Analysis: Montana scholarship program fulfills a public purpose in providing K-12 education

Matthew Ladner

Editor’s note: The U.S. Supreme Court on Wednesday heard oral argument in the latest chapter of the battle over the use of public funding for religious schools. Supporters of such funding argue that the government should not be allowed to discriminate against religious families and schools, while opponents warn that requiring the government to allow public funds to be used for religious schools could harm public education. redefinED executive editor Matt Ladner shares his thoughts in today’s post. Stay tuned for an analysis from Leslie Hiner, vice president of legal affairs at EdChoice, coming next week.

I’m not an attorney, nor do I play one on television. Nevertheless, the transcript of the Espinoza vs. Montana oral arguments in the U.S. Supreme Court make for fascinating reading.

In 2015, the Montana Legislature passed a small scholarship tax credit under which taxpayers donate to groups providing scholarships to students wishing to attend private schools. The state provides the donor with a credit against their state tax burden and the nonprofit collects funds to provide scholarship aid to eligible families.

After the Montana program passed, the Montana Department of Revenue made an administrative ruling that the scholarships could not be used at religious private schools. The amendment reads:

The legislature, counties, cities, towns, school districts, and public corporations shall not make any direct or indirect appropriation or payment from any public fund or monies, or any grant of lands or other property for any sectarian purpose or to aid any church, school, academy, seminary, college, university, or other literary or scientific institution, controlled in whole or in part by any church, sect, or denomination. This section shall not apply to funds from federal         sources provided to the state for the express purpose of distribution to non-public education.” (Montana Const. Art. X, § 6)

A group of Montana mothers challenged the administrative ruling in state court, noting that the position of the Montana Department of Revenue was contrary to a number of U.S. Supreme Court rulings requiring government neutrality toward religious groups. The Montana Supreme Courts ruled against the mothers and struck down the entire program. The plaintiffs appealed to the U.S. Supreme Court.

So, let’s get a few things out of the way.

The Montana Department of Revenue ought not to have made this ruling in the first place. The Montana Legislature did not make an appropriation, and the purpose of what it did was not to aid any church or school, but rather to aid students and families.

Read the argument in its entirety, but in my book, the crucial exchange came in a question from Justice Kavanaugh to the attorney defending Montana’s action:

JUSTICE KAVANAUGH: But this is a – this is a school, in education, there satisfies the compulsory education laws of the state, correct?

UNIKOWSKY: That’s true.

This exchange reveals that the scholarship program fulfills a public purpose in providing a K-12 education to students.

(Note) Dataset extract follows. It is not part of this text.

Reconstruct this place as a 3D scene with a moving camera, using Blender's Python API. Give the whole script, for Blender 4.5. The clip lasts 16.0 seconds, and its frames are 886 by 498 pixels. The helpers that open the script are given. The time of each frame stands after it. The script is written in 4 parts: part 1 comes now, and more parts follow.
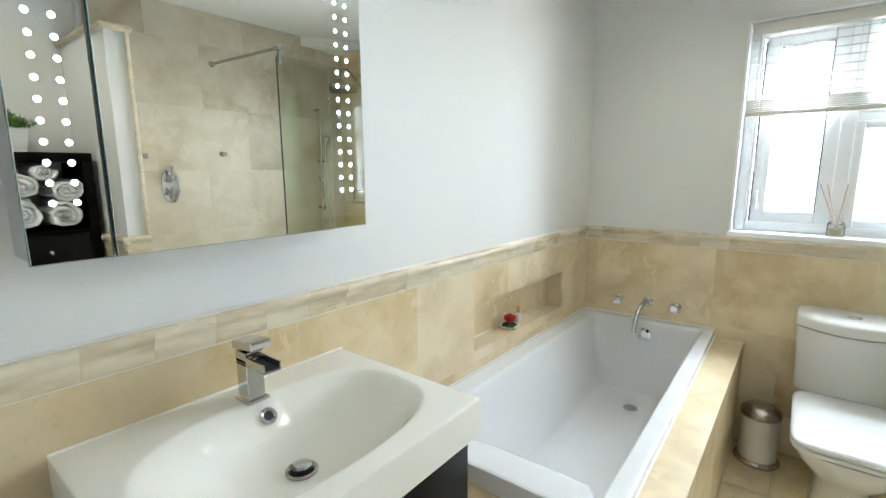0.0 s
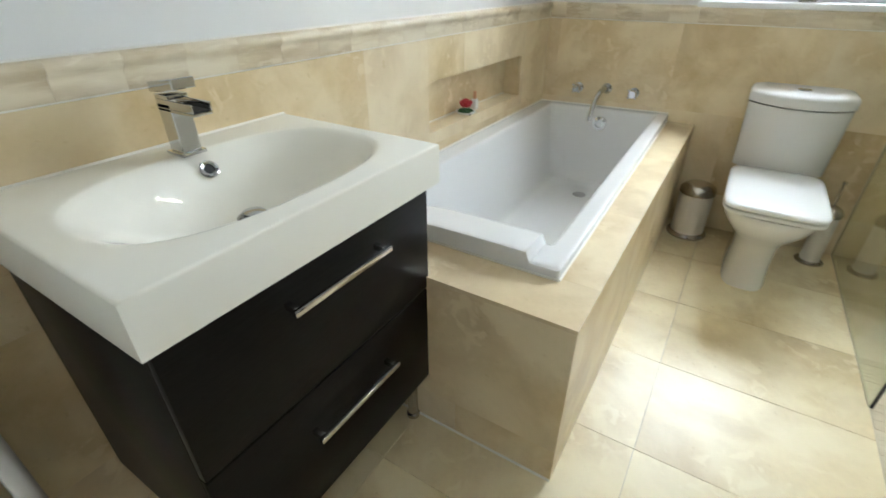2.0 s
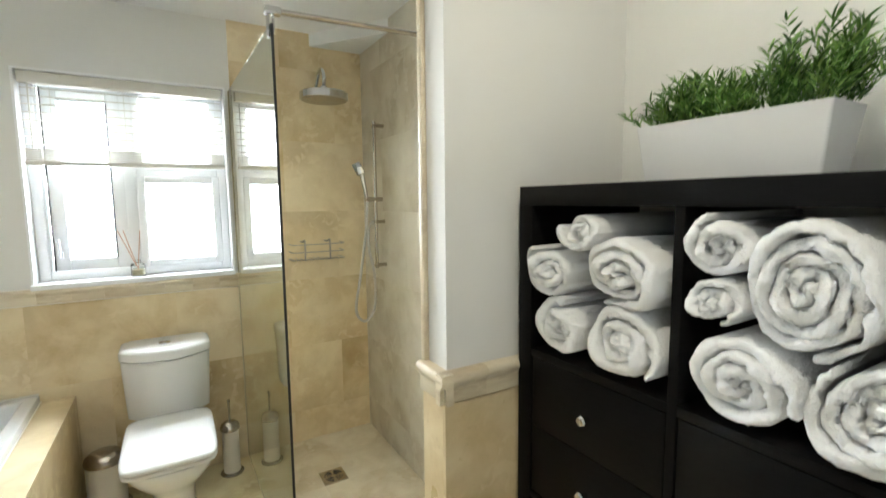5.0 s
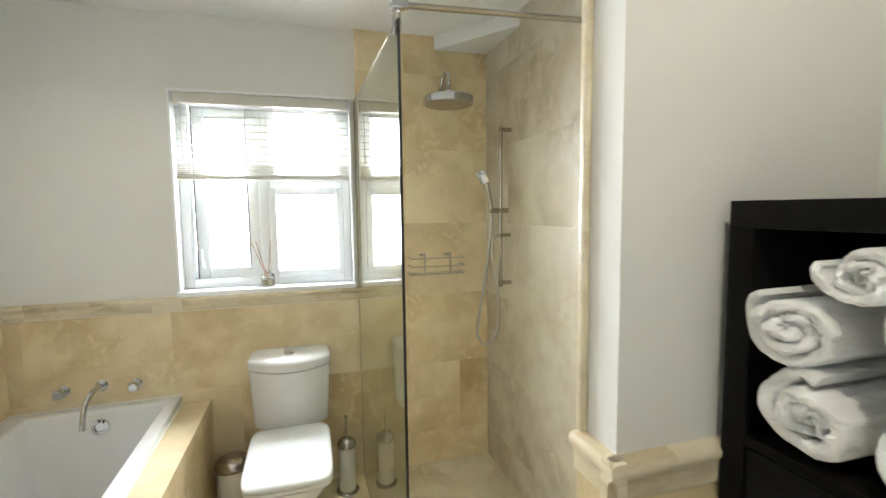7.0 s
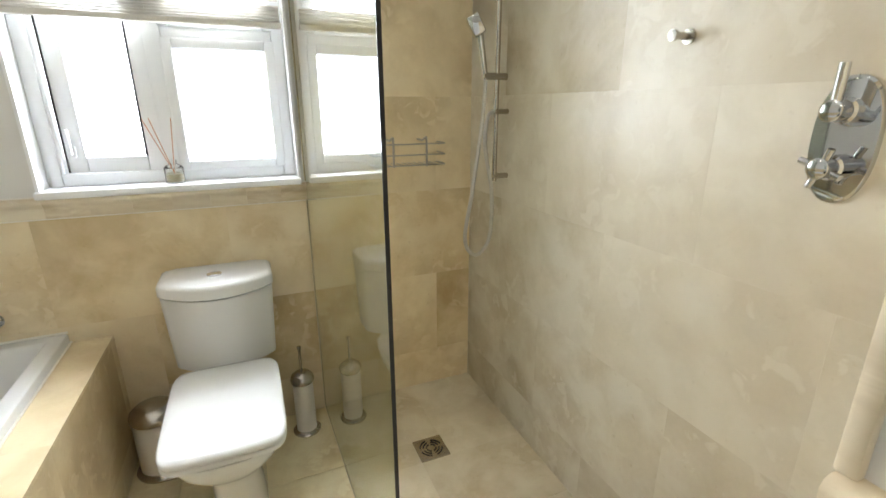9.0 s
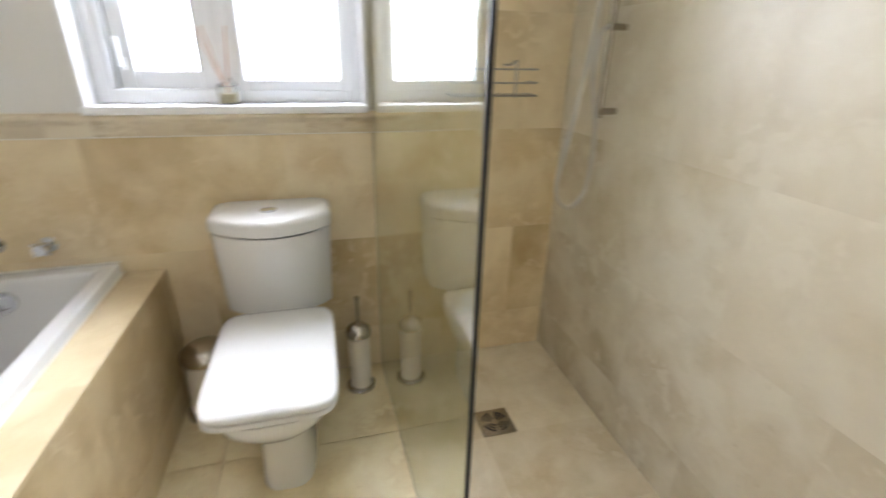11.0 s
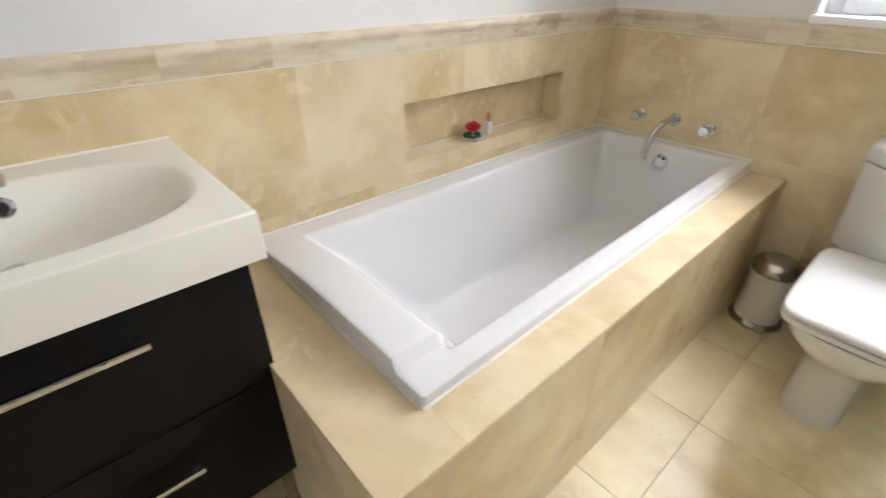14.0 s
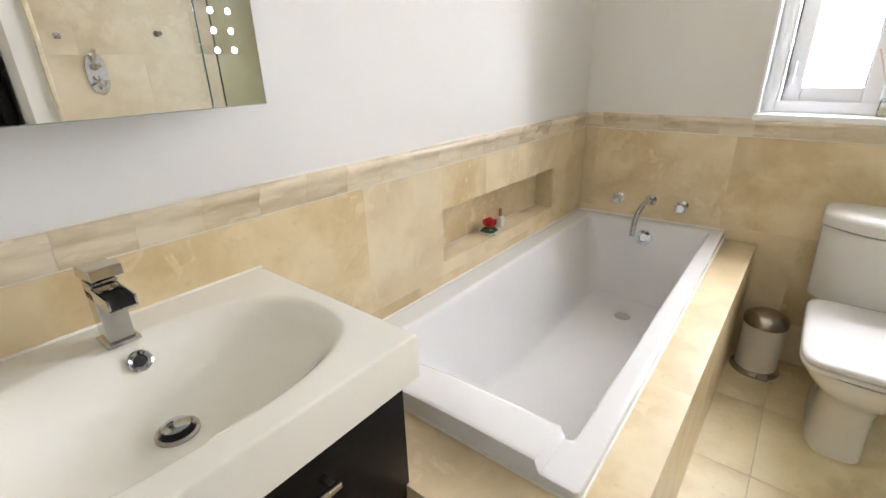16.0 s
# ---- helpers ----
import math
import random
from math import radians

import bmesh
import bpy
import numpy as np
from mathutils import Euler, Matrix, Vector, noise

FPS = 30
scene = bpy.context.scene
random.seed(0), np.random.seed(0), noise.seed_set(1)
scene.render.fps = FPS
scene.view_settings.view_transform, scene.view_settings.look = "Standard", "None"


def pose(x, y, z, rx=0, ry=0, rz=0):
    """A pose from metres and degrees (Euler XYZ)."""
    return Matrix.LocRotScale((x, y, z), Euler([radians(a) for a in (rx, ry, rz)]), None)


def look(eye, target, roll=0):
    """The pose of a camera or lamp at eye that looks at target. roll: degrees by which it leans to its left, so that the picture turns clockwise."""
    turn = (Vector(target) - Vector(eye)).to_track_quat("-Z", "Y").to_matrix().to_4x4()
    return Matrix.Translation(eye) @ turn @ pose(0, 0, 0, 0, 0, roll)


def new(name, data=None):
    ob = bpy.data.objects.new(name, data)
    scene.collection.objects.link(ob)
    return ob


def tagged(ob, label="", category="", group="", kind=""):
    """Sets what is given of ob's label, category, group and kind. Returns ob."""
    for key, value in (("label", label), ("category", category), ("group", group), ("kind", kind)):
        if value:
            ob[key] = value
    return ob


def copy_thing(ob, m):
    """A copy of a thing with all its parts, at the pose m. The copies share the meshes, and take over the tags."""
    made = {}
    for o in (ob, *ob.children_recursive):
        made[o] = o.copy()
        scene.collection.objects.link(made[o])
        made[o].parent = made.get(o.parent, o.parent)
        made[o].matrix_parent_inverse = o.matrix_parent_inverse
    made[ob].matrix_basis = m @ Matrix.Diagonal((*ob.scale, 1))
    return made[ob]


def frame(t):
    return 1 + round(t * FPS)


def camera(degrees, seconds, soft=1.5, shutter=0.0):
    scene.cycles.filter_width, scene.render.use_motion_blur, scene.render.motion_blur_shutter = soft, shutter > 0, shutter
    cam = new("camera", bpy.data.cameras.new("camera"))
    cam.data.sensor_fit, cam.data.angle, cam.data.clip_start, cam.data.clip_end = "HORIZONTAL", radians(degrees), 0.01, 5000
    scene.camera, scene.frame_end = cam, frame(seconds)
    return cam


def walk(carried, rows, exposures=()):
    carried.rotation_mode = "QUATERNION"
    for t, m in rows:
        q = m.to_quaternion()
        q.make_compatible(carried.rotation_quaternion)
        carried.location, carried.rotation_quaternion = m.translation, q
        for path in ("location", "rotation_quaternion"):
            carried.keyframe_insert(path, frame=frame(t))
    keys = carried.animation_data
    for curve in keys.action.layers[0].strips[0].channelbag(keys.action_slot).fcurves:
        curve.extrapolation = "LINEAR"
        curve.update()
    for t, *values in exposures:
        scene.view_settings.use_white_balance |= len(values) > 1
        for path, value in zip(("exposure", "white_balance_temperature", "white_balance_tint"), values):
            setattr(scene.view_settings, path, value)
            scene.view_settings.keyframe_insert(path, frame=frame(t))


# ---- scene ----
cam = camera(88.0, 16.0, soft=1.45, shutter=0.3)
METRES, EYE, TILT, LEAN, TURN = 2.95, 1.52, 0.0, 0.0, 39.3
PATH = [
    (0, (-0.007, -0.126, 1.406), (-1.225, 1.423, 1.066), -0.3),
    (0.5, (-0.034, -0.119, 1.387), (-1.267, 1.387, 0.926), 0.0),
    (1, (-0.052, -0.116, 1.331), (-1.246, 1.352, 0.684), 0.2),
    (1.5, (-0.048, -0.121, 1.242), (-1.138, 1.304, 0.357), 0.5),
    (2, (-0.019, -0.125, 1.202), (-0.933, 1.329, 0.176), -0.1),
    (2.5, (0.02, -0.123, 1.174), (-0.599, 1.427, 0.072), -1.4),
    (3, (0.115, -0.118, 1.171), (-0.154, 1.535, 0.077), -2.4),
    (3.5, (0.208, -0.118, 1.199), (0.38, 1.567, 0.136), -2.0),
    (4, (0.246, -0.155, 1.246), (0.905, 1.516, 0.365), -2.2),
    (4.3, (0.278, -0.187, 1.292), (1.151, 1.494, 0.65), -0.9),
    (4.5, (0.286, -0.189, 1.356), (1.251, 1.496, 0.878), -0.4),
    (5, (0.288, -0.206, 1.471), (1.294, 1.509, 1.258), -0.6),
    (5.2, (0.288, -0.208, 1.505), (1.298, 1.51, 1.34), -0.7),
    (7.3, (0.333, 0.176, 1.493), (0.865, 2.097, 1.329), -0.8),
    (7.5, (0.331, 0.268, 1.515), (0.953, 2.165, 1.4), -1.0),
    (8, (0.305, 0.393, 1.553), (0.998, 2.268, 1.517), -0.2),
    (8.5, (0.34, 0.53, 1.469), (1.057, 2.36, 1.101), 0.1),
    (8.7, (0.359, 0.569, 1.421), (1.087, 2.363, 0.921), -0.2),
    (10.8, (0.405, 0.839, 1.277), (1.162, 2.528, 0.519), 0.2),
    (11, (0.395, 0.87, 1.263), (0.879, 2.648, 0.484), 1.2),
    (11.5, (0.351, 0.877, 1.254), (0.23, 2.662, 0.361), 2.6),
    (12, (0.266, 0.825, 1.226), (-0.222, 2.518, 0.278), 2.4),
    (12.5, (0.217, 0.723, 1.234), (-0.548, 2.284, 0.246), 1.0),
    (13, (0.194, 0.61, 1.237), (-0.744, 2.051, 0.215), 1.2),
    (13.5, (0.227, 0.547, 1.244), (-0.864, 1.875, 0.222), 0.1),
    (14, (0.157, 0.487, 1.231), (-1.103, 1.628, 0.176), 0.5),
    (14.5, (0.082, 0.427, 1.228), (-1.374, 1.342, 0.207), -0.1),
    (15, (0.017, 0.385, 1.257), (-1.403, 1.395, 0.276), 1.1),
    (15.5, (-0.072, 0.287, 1.29), (-1.357, 1.554, 0.428), -0.8),
    (16, (-0.078, 0.2, 1.326), (-1.241, 1.642, 0.573), -1.5),
]
walk(cam, [(t, look(eye, target, roll)) for t, eye, target, roll in PATH],
     [(0.0, 0.10, 5850, 4), (2.0, 0.0, 5900, 5), (3.5, 0.05, 5950, 6), (5.0, 0.21, 6150, 5), (8.0, 0.20, 6300, 7), (8.6, 0.06, 6300, 8), (11.5, 0.08, 6150, 15), (13.5, 0.03, 6250, 16), (16.0, 0.06, 6450, 15)])


# ---- light ----
world = bpy.data.worlds.new("world")
scene.world = world
world.use_nodes = True
wn = world.node_tree
sky = wn.nodes.new("ShaderNodeTexSky")
sky.sky_type, sky.sun_disc = "NISHITA", False
sky.sun_elevation, sky.sun_rotation = radians(40), radians(200)
wn.links.new(sky.outputs[0], wn.nodes["Background"].inputs[0])
wn.nodes["Background"].inputs[1].default_value = 0.1


def lamp(name, kind, m, energy, color, size=0.1, size_y=None, spot=None):
    data = bpy.data.lights.new(name, kind)
    data.energy, data.color = energy, color
    if kind == "AREA":
        data.size = size
        if size_y:
            data.shape, data.size_y = "RECTANGLE", size_y
    else:
        data.shadow_soft_size = size
    if spot:
        data.spot_size, data.spot_blend = radians(spot), 0.6
    ob = new(name, data)
    ob.matrix_world = m
    return ob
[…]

For however long Montana has had compulsory K-12 attendance laws is the same period that attendance at a private school has satisfied that state requirement.

The U.S. Supreme Court has established a standard of government neutrality toward religious groups, Trinity Lutheran Church of Columbia Inc. v. Comer  being the most recent. Thus, a Montana fire department would be engaging in unconstitutional religious discrimination if it refused to put out a fire in a burning place of worship for fear of “aiding” religion.

Several justices further noted that if Montana decided to establish a scholarship program but then decided to strike it down based upon the race of the recipients, that would represent unconstitutional discrimination. Why, they asked, should the Montana Supreme Court be allowed to strike down this neutral program simply because some of the families would choose a religious education?

Disbanding a program simply because some of the beneficiaries would be religious lies at the heart of this case.

The Institute of Justice’s Dick Komer summed it up well in his closing:

What we’re saying here is that Trinity – what Trinity Lutheran says, the state can’t discriminate on the basis of religion. The decision is crystal clear when you read it that that is what they are doing in this case. They focus on the religious affiliation or religious nature of the schools. They are not talking about what the schools do. They are talking about what the schools are.

Second, Zelman has already answered the question about who this program is aiding. It’s not aiding the schools. It is aiding the parents. You have a choice to make about the parents here. You can either view them as mere inconsequential conduits through which public funds flow to the religious schools they choose or you can regard them, as you did in Zelman, as free and independent decision-makers who are being given the power to choose a religious education or a secular education in private schools.

We’ll learn the ruling of the justices later this year.